Of course the first thing he said was “I don’t have his Pokemon cards!” even
before I asked him about the cards so I knew he had them. The kid did not
realize he had blown it right there so he continued to tell me stories, about
“trade” he had made with the victim, and about his great Pokemon battles were
he heroically won the cards from the other kid. Eventually I was able to scare
him enough that he ran upstairs and came down with a handful of pokemon cards.
I returned the cards to the victim, and he confirmed they were his, but
stated that there was an entire binder of cards. So I returned to the suspect’s
house and we repeated the same routine as before and after another half hour of
stories he came down with the entire binder. And that was the first Pokemon
case I ever solved, hopefully it will be the last.
Driving Mrs. Daisy
Ok I have to admit I was almost a natural driver. I did not have a
great feel for the break pedal, and I had a very good feel for the gas pedal as
that revolutionary war statue in White Plains that I hit demonstrates. I was
not one of those Losers who failed the road test. I mean the road test is easy.

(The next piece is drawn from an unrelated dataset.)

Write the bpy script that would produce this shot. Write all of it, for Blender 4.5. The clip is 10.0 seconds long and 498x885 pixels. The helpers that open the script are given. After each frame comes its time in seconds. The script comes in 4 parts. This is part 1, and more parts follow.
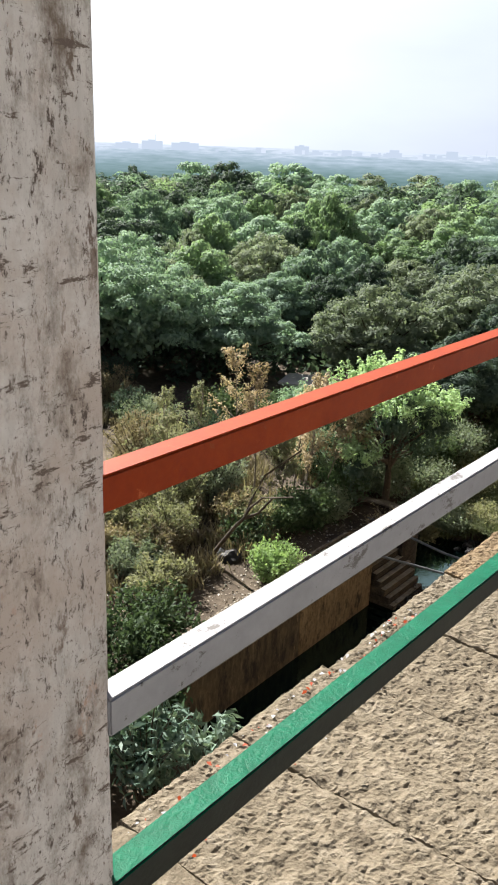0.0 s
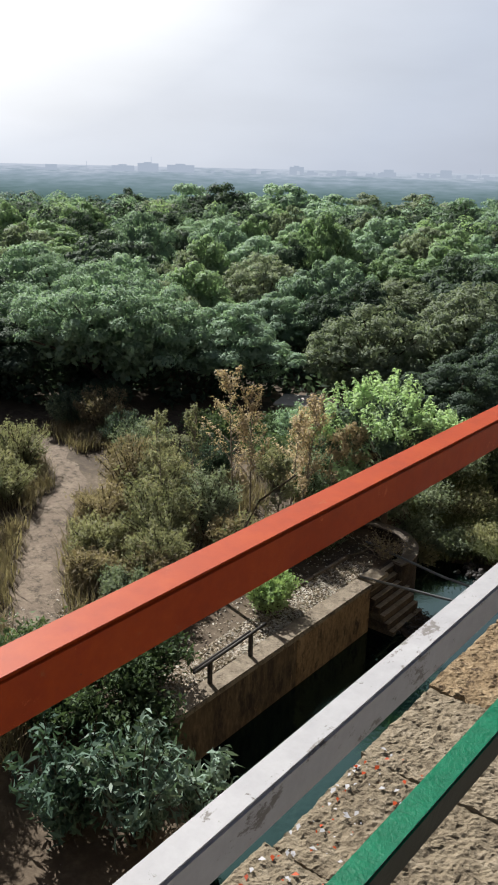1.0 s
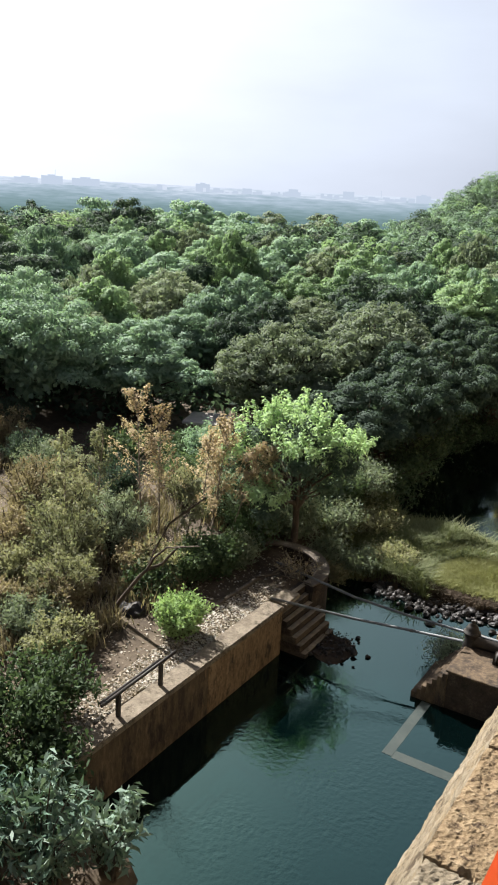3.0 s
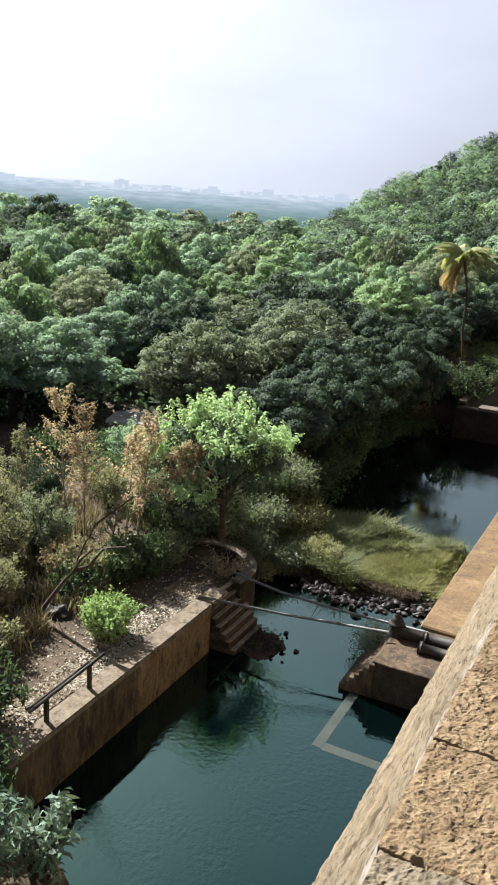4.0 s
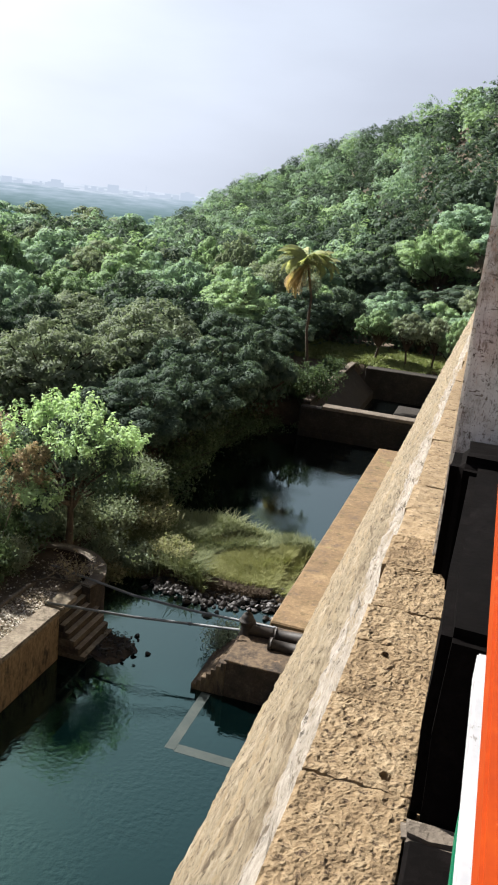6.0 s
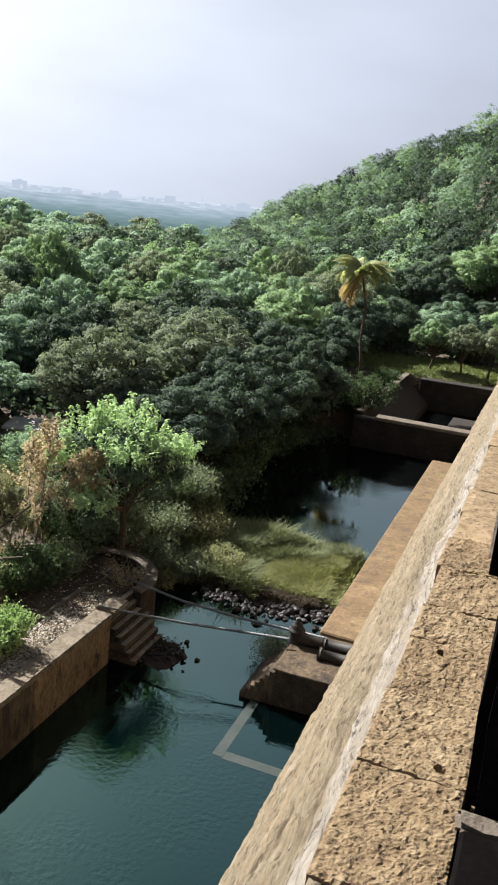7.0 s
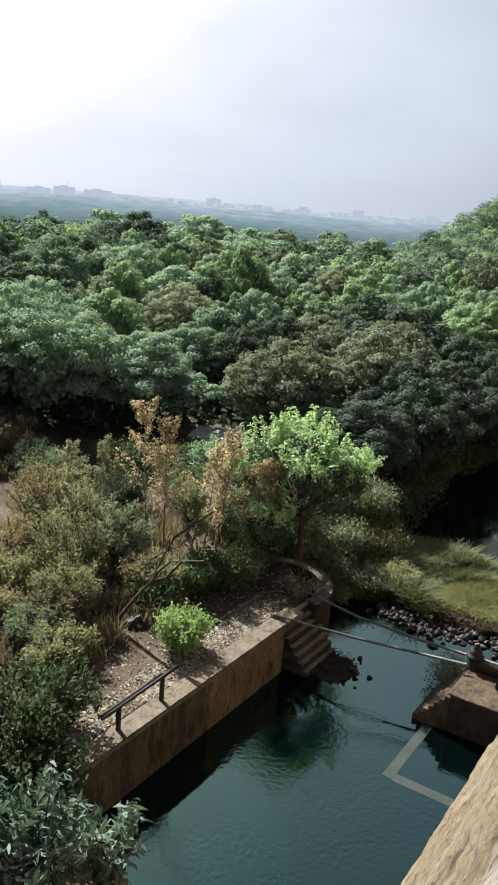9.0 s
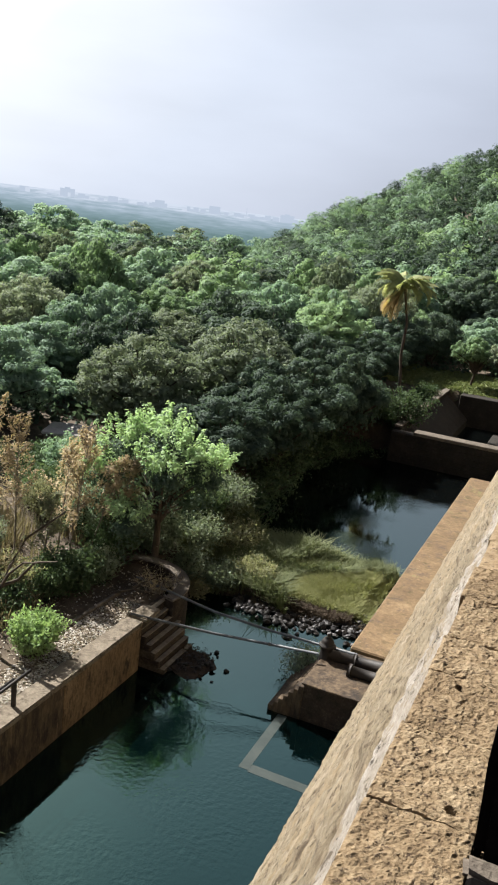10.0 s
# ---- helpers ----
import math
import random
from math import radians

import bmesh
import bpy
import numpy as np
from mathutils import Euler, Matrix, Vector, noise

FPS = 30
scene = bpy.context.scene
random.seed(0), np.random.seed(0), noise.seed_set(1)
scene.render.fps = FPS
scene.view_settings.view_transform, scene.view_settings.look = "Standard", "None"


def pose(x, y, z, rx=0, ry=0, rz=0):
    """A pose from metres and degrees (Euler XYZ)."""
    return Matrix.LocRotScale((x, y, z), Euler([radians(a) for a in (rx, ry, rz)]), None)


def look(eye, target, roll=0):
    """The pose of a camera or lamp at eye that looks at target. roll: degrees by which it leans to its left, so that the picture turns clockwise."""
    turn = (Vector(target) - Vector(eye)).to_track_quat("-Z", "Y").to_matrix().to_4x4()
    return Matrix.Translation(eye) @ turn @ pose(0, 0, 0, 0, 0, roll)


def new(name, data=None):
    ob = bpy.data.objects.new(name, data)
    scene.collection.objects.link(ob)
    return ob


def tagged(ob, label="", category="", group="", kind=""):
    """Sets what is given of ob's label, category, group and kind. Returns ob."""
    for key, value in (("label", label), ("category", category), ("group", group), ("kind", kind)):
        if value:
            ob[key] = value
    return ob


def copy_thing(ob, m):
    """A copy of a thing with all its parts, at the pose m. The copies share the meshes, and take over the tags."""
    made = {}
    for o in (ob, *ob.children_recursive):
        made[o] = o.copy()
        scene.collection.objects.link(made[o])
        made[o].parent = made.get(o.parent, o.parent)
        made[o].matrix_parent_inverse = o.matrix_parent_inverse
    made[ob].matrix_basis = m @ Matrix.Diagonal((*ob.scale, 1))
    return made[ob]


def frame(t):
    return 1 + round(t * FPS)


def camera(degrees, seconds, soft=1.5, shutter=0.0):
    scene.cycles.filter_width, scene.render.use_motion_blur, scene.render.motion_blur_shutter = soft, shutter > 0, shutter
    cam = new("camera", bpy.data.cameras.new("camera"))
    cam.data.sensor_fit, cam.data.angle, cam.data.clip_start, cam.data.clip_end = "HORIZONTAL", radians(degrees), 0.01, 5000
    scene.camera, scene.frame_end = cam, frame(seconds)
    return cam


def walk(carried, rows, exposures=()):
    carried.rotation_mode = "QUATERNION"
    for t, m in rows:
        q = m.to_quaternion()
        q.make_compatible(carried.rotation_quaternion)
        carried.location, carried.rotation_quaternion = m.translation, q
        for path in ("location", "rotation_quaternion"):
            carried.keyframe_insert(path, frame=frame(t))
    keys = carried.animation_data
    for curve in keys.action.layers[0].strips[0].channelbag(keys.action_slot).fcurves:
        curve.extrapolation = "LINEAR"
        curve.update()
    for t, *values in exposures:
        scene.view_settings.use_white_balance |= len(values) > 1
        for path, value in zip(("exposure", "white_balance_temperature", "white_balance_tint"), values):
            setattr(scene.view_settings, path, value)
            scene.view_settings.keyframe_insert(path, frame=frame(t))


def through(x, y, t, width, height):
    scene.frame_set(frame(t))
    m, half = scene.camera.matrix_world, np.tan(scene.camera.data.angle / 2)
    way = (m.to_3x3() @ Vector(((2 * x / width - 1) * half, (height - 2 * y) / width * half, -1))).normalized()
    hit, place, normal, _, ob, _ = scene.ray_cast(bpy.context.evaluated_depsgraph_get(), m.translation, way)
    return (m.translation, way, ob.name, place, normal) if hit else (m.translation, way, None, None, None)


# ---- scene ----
cam = camera(33.0, 10.0, soft=2.0)
PATH = [
    (0, (0.375, -0.368, 11.725), (-0.793, 1.114, 11.062), 2.0),
    (0.5, (0.299, -0.147, 11.708), (-0.878, 1.329, 11.047), 1.9),
    (1, (0.202, 0.064, 11.717), (-0.974, 1.558, 11.097), 1.3),
    (1.5, (0.141, 0.25, 11.712), (-1.044, 1.761, 11.155), 1.4),
    (2, (0.067, 0.34, 11.707), (-1.031, 1.912, 11.139), 2.0),
    (2.5, (-0.053, 0.401, 11.686), (-1.078, 2.02, 11.111), 2.8),
    (3.8, (-0.145, 0.357, 11.735), (-1.086, 2.019, 11.147), 3.3),
    (4, (-0.152, 0.348, 11.73), (-0.998, 2.066, 11.157), 3.6),
    (4.5, (-0.19, 0.38, 11.774), (-0.908, 2.153, 11.191), 4.1),
    (5, (-0.201, 0.395, 11.767), (-0.876, 2.187, 11.188), 4.5),
    (5.5, (-0.2, 0.389, 11.78), (-0.74, 2.231, 11.216), 5.8),
    (5.7, (-0.205, 0.411, 11.766), (-0.718, 2.262, 11.211), 6.0),
    (6.8, (-0.225, 0.4, 11.76), (-0.785, 2.243, 11.222), 6.1),
    (7, (-0.214, 0.366, 11.736), (-0.848, 2.184, 11.198), 5.9),
    (7.5, (-0.225, 0.395, 11.736), (-1.046, 2.136, 11.196), 4.8),
    (8, (-0.248, 0.463, 11.724), (-1.252, 2.105, 11.182), 4.1),
    (8.5, (-0.243, 0.37, 11.697), (-1.31, 1.971, 11.151), 4.1),
    (9, (-0.231, 0.352, 11.714), (-1.249, 1.985, 11.17), 4.6),
    (9.5, (-0.195, 0.371, 11.75), (-0.998, 2.124, 11.218), 6.3),
    (10, (-0.187, 0.387, 11.778), (-0.908, 2.178, 11.254), 6.9),
]
walk(cam, [(t, look(eye, target, roll)) for t, eye, target, roll in PATH],
     exposures=[(0.0, 1.75), (0.5, 1.58), (1.0, 1.15), (1.5, 0.84), (2.0, 1.25), (2.5, 1.55), (4.0, 1.7), (4.5, 1.78), (5.5, 1.7), (7.0, 1.55), (8.0, 1.3), (8.5, 1.28), (9.5, 1.5), (10.0, 1.5)])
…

Stay under 30, don’t hit anything, and either get the park or the three-point
turn right and you pass. However as I have been told in the Bulgarian drivers
test no quarter is given.
For an example the instructor might say, “Make a right here”. However
that is a one-way street and if you make the turn you fail. You also have to
say to the guy, “ I can’t make the turn it’s a one way.” The test guy or gal
might say “ Ok pull over. You have done well, and I will give you your
license”. You pull over and the instructor says, “ You pulled over on a bridge
you failed” This is classic stuff.
In fact if you fail enough times you earn a stigma, and none of the
instructors want to pass you. If this is the case when you go to take the test
they make you drive around indefinitely until you fail. Classic.
Issue 2 Parting Comments
Reader reviews gave me a little bit more content that never made the
issue 2 presses I am also adding these because this issue like myself is Kinda
Slim.
Supermarket Games: Bag Drive By
This is an enhancement to Bag-Ball; you need a friend to play it. Here
are the rules. You and your friend make multiple bag balls by inflating
vegetable bags and wait towards the front of the store until a car drives by
with some good speed. Next you yell “Drive By” one of you dives to the floor
while the other pops as many bags as possible. Depending on which supermarket
you play in a variety of things may happen. If you do it in Scarsdale most
likely you will get funny looks from snobby rich people. You go to white plains
you may get some laughs, but go down to an urban supermarket and some random
people might join and play with you.
Dog Walk
This is a supermarket game for your dog, and I think the Jetsons
originated this idea. Put you dog on the checkout counter and hold a treat in
front of him, as soon as he starts running towards the end have an employee
turn the mechanism on and let your dog exercise. If you can’t get you dog in
the store put on dark glasses and pretend he is a Seeing Eye dog.